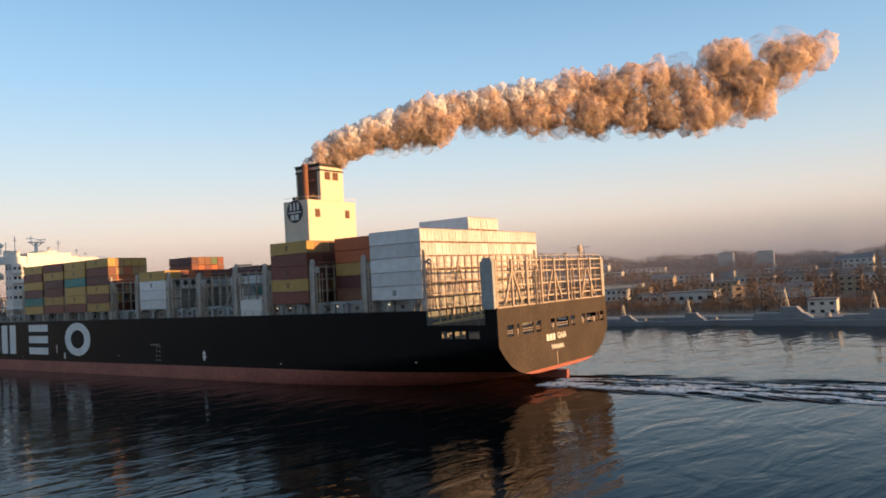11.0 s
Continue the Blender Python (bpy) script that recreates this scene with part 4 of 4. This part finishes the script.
for az, d, w, h, floors, cols, m in ((34.0, 480, 16, 7, 2, 5, M_PLAST), (32.6, 520, 22, 6, 2, 6, M_PLAST2), (31.0, 440, 20, 5, 1, 5, M_PLAST), (27.6, 440, 14, 5.5, 1, 4, M_PLAST), (26.7, 520, 24, 7, 2, 7, M_PLAST2),
                                  (24.3, 560, 26, 8, 2, 7, M_PLAST), (23.2, 480, 14, 6, 1, 4, M_PLAST), (21.0, 560, 30, 7, 2, 8, M_PLAST), (18.4, 480, 12, 9, 3, 3, M_PLAST2), (16.4, 540, 22, 7, 2, 6, M_PLAST), (28.8, 680, 40, 8, 2, 9, M_PLAST), (22.0, 760, 44, 9, 2, 10, M_PLAST)):
    building("town_house", az, d, w, 10, h, m, floors, cols, 10 + az * 0.3, label="pale town building among bare trees")
bm = bmesh.new()
beam(bm, (0, 0, 0), (0, 0, 44), 1.4)
beam(bm, (-26, 0, 43), (12, 0, 43), 1.0)
tc = tagged(part("tower_crane", bm, M_CRANE2), "distant tower crane on the ridge", "crane")
tc.matrix_basis = pose(*at_bearing(36.1, 1500, 30), 0, 0, 20)
bm = bmesh.new()
beam(bm, (0, 0, 0), (0, 0, 29), 0.45, 0, 8)
box(bm, -1.2, 1.2, -0.5, 0.5, 28.5, 29.1)
for az, d in ((37.5, 345),):
    lm = tagged(part("light_mast", bm.copy(), M_STEEL), "tall lighting mast on the far quay", "mast")
    lm.matrix_basis = pose(*at_bearing(az, d, 2.0))
bm.free()


def naval_ship(az, d, length, turn, label):
    root = tagged(new("naval_ship"), label, "ship")
    p = at_bearing(az, d)
    root.matrix_basis = pose(p.x, p.y, 0, 0, 0, turn)
    L, B = length / 2, length * 0.065
    bm = bmesh.new()
    out = [(-L, 0), (-L * 0.8, B * 0.6), (-L * 0.4, B), (L * 0.9, B * 0.9), (L, B * 0.75)]
    ring = out + [(x, -y) for x, y in reversed(out[1:])]
    lo = [bm.verts.new((x * 0.95, y * 0.9, -1)) for x, y in ring]
    hi = [bm.verts.new((x, y, length * 0.042 + max(0, -x / L) * length * 0.022)) for x, y in ring]
    for i in range(len(ring)):
        j = (i + 1) % len(ring)
        bm.faces.new((lo[i], lo[j], hi[j], hi[i]))
    bm.faces.new(hi)
    part("hull", bm, M_NAVY, root)
    z = length * 0.045
    bm = bmesh.new()
    prism(bm, [(-L * 0.42, -B * 0.7, z), (L * 0.45, -B * 0.7, z), (L * 0.4, -B * 0.7, z * 2.0), (-L * 0.30, -B * 0.7, z * 2.0)], (0, B * 1.4, 0))
    prism(bm, [(-L * 0.28, -B * 0.55, z * 2), (L * 0.05, -B * 0.55, z * 2), (L * 0.02, -B * 0.55, z * 3.0), (-L * 0.2, -B * 0.55, z * 3.0)], (0, B * 1.1, 0))
    part("superstructure", bm, M_NAVY, root)
    bm = bmesh.new()
    for s in (-1, 1):
        beam(bm, (-L * 0.06, s * B * 0.4, z * 3), (-L * 0.03, 0, z * 6.2), 0.3)
    beam(bm, (L * 0.04, 0, z * 3), (-L * 0.03, 0, z * 6.2), 0.3)
    for k in (4.0, 4.8, 5.6):
        beam(bm, (-L * 0.03, -B * 0.6, z * k), (-L * 0.03, B * 0.6, z * k), 0.22)
    part("lattice_mast", bm, M_NAVY, root)
    bm = bmesh.new()
    bmesh.ops.create_cone(bm, cap_ends=True, segments=12, radius1=B * 0.4, radius2=B * 0.3, depth=z * 0.7, matrix=Matrix.Translation((-L * 0.6, 0, z * 1.7)))
    beam(bm, (-L * 0.62, 0, z * 1.8), (-L * 0.78, 0, z * 2.1), 0.25)
    part("deck_gun", bm, M_NAVY, root)
    bars("pilot_window", [(-L * 0.24, L * 0.0, -B * 0.57, -B * 0.55, z * 2.5, z * 2.8)], M_GLASS, root)


naval_ship(22.6, 282, 46, 186, "grey patrol ship moored at the far quay")
naval_ship(17.2, 272, 40, 182, "grey patrol ship moored at the far quay")
naval_ship(37.4, 313, 36, 200, "grey patrol ship moored at the far quay")
naval_ship(29.0, 294, 34, 190, "small grey naval boat moored at the far quay")
naval_ship(33.6, 303, 30, 192, "small grey naval boat moored at the far quay")

# ---- harbour on the left, far off ----
bm = bmesh.new()
prism(bm, [at_bearing(a, d, -1) for a, d in ((104, 520), (97.4, 545), (97.2, 720), (94.4, 790), (93.0, 1060), (91.6, 1550), (89.9, 2700), (102, 2900), (112, 1500))], (0, 0, 2.6))
tagged(part("port_quay", bm, M_CONC), "far harbour quay", "quay", kind="structure")
bm = bmesh.new()
prism(bm, [(-3300, 0, -1), (-3300, 900, -1), (-3900, 1500, -1), (-3900, -900, -1)], (0, 0, 16.0))
tagged(part("far_shore", bm, M_SOIL), "low far shore across the basin", "ground", kind="structure")


def gantry(az, d, w, h, label):
    root = tagged(new("gantry_crane"), label, "crane")
    p = at_bearing(az, d)
    root.matrix_basis = pose(p.x, p.y, 2, 0, 0, 96)
    for s in (-1, 1):
        bm = bmesh.new()
        for q in (-7, 7):
            beam(bm, (s * w / 2, q, 0), (s * w / 2, q * 0.4, h * 0.86), 2.2)
        beam(bm, (s * w / 2, -7, h * 0.25), (s * w / 2, 7, h * 0.25), 1.4)
        part("leg", bm, M_CRANE, root)
    bars("girder", [(-w / 2 - 9, w / 2 + 4, -2.5, 2.5, h * 0.86, h)], M_CRANE, root)
    bars("girder_sign", [(-w * 0.1 + i * 3.2, -w * 0.1 + i * 3.2 + 2.2, -2.6, -2.5, h * 0.89, h * 0.97) for i in range(7)], M_CRANE2, root)
    bars("trolley", [(-w * 0.45, -w * 0.25, -3.5, 3.5, h, h * 1.07)], M_CRANE, root)
    bm = bmesh.new()
    beam(bm, (-w / 2, 0, h), (-w / 2, 0, h * 1.15), 0.8)
    part("mast", bm, M_CRANE, root)


def jib_crane(az, d, h, lean, material, label):
    root = tagged(new("jib_crane"), label, "crane")
    p = at_bearing(az, d)
    root.matrix_basis = pose(p.x, p.y, 2, 0, 0, 92)
    bm = bmesh.new()
    for x in (-4, 4):
        for y in (-4, 4):
            beam(bm, (x, y, 0), (x * 0.4, y * 0.4, h * 0.45), 1.0)
    beam(bm, (0, 0, h * 0.42), (0, 0, h * 0.62), 3.2)
    part("portal", bm, material, root)
    bars("cab", [(-3, 3, -3, 3, h * 0.45, h * 0.58)], material, root)
    bm = bmesh.new()
    beam(bm, (0, 0, h * 0.5), (lean * h, 0, h * 1.15), 1.5)
    beam(bm, (0, 0, h * 0.72), (lean * h, 0, h * 1.15), 0.7)
    beam(bm, (0, 0, h * 0.5), (0, 0, h * 0.75), 1.0)
    part("jib", bm, material, root)


gantry(96.55, 1120, 44, 47, "big portal crane of a shipyard in the haze")
for az, h, lean, m in ((94.7, 42, 0.1, M_CRANE), (94.1, 46, 0.1, M_CRANE), (93.2, 50, -0.35, M_CRANE), (92.2, 46, 0.16, M_CRANE2), (91.7, 58, 0.12, M_CRANE2), (91.2, 60, 0.2, M_CRANE2), (90.7, 56, 0.15, M_CRANE), (90.2, 54, 0.12, M_CRANE), (95.2, 40, 0.25, M_CRANE), (97.9, 44, 0.1, M_CRANE), (98.9, 40, -0.2, M_CRANE)):
    jib_crane(az, 1600 if az < 93 else 1200, h * (1.0 if az < 93 else 0.85), lean, m, "slender harbour jib crane in the haze")
bm = bmesh.new()
prism(bm, [(-17, -9, 0), (17, -9, 0), (17, -9, 16), (2, -9, 16), (-17, -9, 4)], (0, 18, 0))
hall = tagged(part("dock_hall", bm, M_PLAST), "white dock hall with a sloping front", "building")
hall.matrix_basis = pose(*at_bearing(96.45, 815, 1.5), 0, 0, 97)
bars("hall_door", [(4, 10, -9.1, -9, 0, 7)], M_ROOF, hall)
for az, d, w, h, m in ((98.95, 590, 6, 21, M_TUG), (98.3, 900, 24, 14, M_CRANE), (94.2, 1000, 40, 11, M_PLAST2), (93.4, 1080, 34, 15, M_PLAST2), (95.2, 1200, 44, 16, M_CRANE), (97.6, 1250, 46, 14, M_CRANE), (92.4, 1500, 50, 18, M_CRANE), (91.4, 1650, 40, 12, M_PLAST2), (100.4, 800, 40, 16, M_PLAST2), (102.5, 760, 50, 18, M_CRANE)):
    building("harbour_shed", az, d, w, 18, h, m, 2, 6, 96, label="harbour building in the morning haze", z=2)


def moored_boat(az, d, length, material, label, heading=100):
    root = tagged(new("moored_boat"), label, "boat")
    p = at_bearing(az, d)
    root.matrix_basis = pose(p.x, p.y, 0, 0, 0, heading)
    L, B = length / 2, length * 0.1
    bm = bmesh.new()
    out = [(-L, 0), (-L * 0.7, B), (L * 0.95, B), (L, B * 0.6)]
    ring = out + [(x, -y) for x, y in reversed(out[1:])]
    lo = [bm.verts.new((x * 0.93, y * 0.85, -0.5)) for x, y in ring]
    hi = [bm.verts.new((x, y, length * 0.07)) for x, y in ring]
    for i in range(len(ring)):
        j = (i + 1) % len(ring)
        bm.faces.new((lo[i], lo[j], hi[j], hi[i]))
    bm.faces.new(hi)
    part("hull", bm, material, root)
    bars("cabin", [(L * 0.1, L * 0.7, -B * 0.7, B * 0.7, length * 0.07, length * 0.2), (L * 0.25, L * 0.5, -B * 0.5, B * 0.5, length * 0.2, length * 0.3)], M_CRANE, root)
    bm = bmesh.new()
    beam(bm, (L * 0.3, 0, length * 0.3), (L * 0.3, 0, length * 0.5), 0.5)
    part("mast", bm, M_STEEL, root)


moored_boat(95.4, 735, 52, M_NAVY, "long grey barge lying off the quay")
moored_boat(97.9, 545, 30, M_STEEL, "rusty work pontoon at the quay")
moored_boat(92.95, 1015, 26, M_RUST, "sunlit orange harbour ship")
moored_boat(94.25, 725, 11, M_TUG, "small dark harbour launch")
moored_boat(91.1, 1500, 40, M_PLAST, "pale ship far off in the haze")
bm = bmesh.new()
beam(bm, (0, 0, 0), (0, 0, 38), 4.0, 0, 10)
box(bm, -3.4, 3.4, -3.4, 3.4, 38, 43)
lt = tagged(part("lighthouse", bm, M_CRANE), "slim pale harbour light tower", "tower")
lt.matrix_basis = pose(*at_bearing(88.75, 2050, 0))


# ---- distance haze: added see-through standing sheets, thickest near the water ----
def haze_material(solid, top, fade):
    m = bpy.data.materials.new("distance_haze")
    m.use_nodes = True
    n, l = m.node_tree.nodes, m.node_tree.links
    n.remove(n["Principled BSDF"])
    back, front, dif = n.new("ShaderNodeBsdfTranslucent"), n.new("ShaderNodeBsdfDiffuse"), n.new("ShaderNodeMixShader")
    tp, mx = n.new("ShaderNodeBsdfTransparent"), n.new("ShaderNodeMixShader")
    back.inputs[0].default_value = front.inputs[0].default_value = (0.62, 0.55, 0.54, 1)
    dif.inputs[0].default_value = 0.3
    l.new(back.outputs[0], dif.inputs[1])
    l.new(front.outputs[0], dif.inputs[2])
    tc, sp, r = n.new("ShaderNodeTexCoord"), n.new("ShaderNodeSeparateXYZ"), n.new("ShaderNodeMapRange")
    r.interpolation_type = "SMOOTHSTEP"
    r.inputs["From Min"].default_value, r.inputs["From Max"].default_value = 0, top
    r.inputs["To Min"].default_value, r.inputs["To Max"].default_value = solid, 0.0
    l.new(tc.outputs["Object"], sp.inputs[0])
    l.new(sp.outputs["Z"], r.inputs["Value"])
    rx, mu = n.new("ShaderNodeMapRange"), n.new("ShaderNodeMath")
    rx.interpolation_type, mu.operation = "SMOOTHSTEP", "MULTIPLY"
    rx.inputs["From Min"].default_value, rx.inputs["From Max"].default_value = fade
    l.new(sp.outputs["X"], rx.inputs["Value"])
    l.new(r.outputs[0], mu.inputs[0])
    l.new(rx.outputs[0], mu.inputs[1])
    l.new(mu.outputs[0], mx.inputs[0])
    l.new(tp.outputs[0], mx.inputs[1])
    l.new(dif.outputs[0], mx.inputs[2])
    l.new(mx.outputs[0], n["Material Output"].inputs["Surface"])
    return m


# each curved sheet lays pale haze over whatever stands behind it
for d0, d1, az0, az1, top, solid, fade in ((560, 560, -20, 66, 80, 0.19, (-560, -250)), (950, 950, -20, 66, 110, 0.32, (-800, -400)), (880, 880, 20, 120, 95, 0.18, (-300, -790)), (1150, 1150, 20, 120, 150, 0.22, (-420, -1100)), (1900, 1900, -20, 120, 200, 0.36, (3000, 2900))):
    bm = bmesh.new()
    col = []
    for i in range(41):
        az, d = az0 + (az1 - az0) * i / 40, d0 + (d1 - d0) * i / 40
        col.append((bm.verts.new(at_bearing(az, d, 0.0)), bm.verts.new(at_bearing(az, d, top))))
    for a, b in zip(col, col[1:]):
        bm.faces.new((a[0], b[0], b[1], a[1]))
    mist = tagged(part("mist", bm, haze_material(solid, top, fade)), "see-through sheet added to stand in for distance haze", "mist", kind="stuff")


# ---- everything that moves ----
def motions():
    for ob, rows in KEYED:
        walk(ob, rows)


motions()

EXERCISE TASK: Filter lines by "with" and return each hit.

THE RESULT:
Continue the Blender Python (bpy) script that recreates this scene with part 4 of 4. This part finishes the script.
hall = tagged(part("dock_hall", bm, M_PLAST), "white dock hall with a sloping front", "building")